The battery storage systems will be able to serve as back-up power sources during outages, for examples. That's becoming increasingly important, and valuable, given the rising number and intensity of storms in Florida.
Duke Florida also intends to maximize the value of the battery storage systems by using the stored energy to balance grid demand, better manage intermittent services, such as solar or wind power, increase energy security and defer tradtional, "wires-based" grid infrastructure upgrades.
Duke Florida provided a summary of the three projects, Plans are to complete them by the end of next year.
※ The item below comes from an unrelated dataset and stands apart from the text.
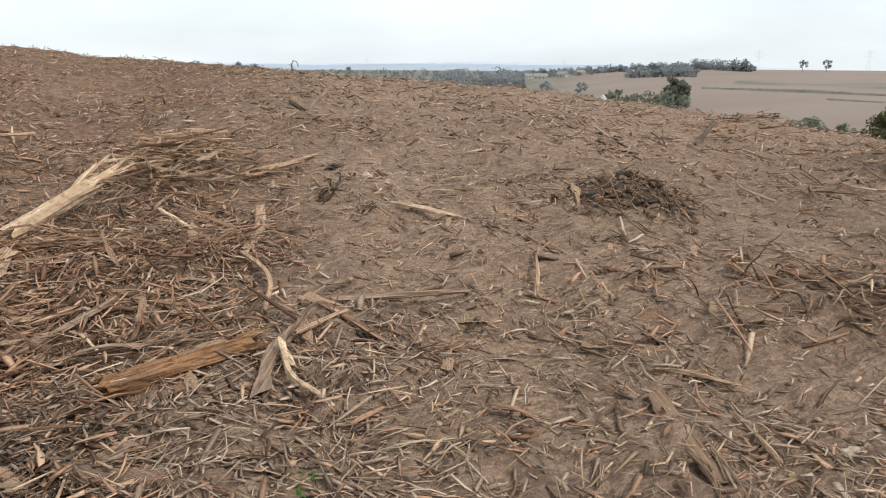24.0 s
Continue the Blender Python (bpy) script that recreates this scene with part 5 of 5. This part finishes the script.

- The 11-megawatt (MW) Trenton lithium-based battery facility will be located 30 miles west of Gainesville in Gilchrist County. The energy storage project will continue to improve power reliability using newer technologies.
- The 5.5-MW Cape San Blas lithium-based battery facility will be located approximately 40 miles southeast of Panama City in Gulf County. The project will provide additional power capacity to meet our customers' increasing demand for energy. This project is an economical alternative to replacing distribution equipment necessary to accommodate local load growth.
- The 5.5-MW Jennings lithium-based battery facility will be located 1.5 miles south of the Florida-Georgia border in Hamilton County. The project will continue to improve power reliability through energy storage as an alternative solution to installing new and more costly distribution equipment.
Duke Energy Florida is investing an estimated $1 billion to construct or acquire a total of 700 MW of cost-effective solar power facilities and 50 MW of battery storage through 2022.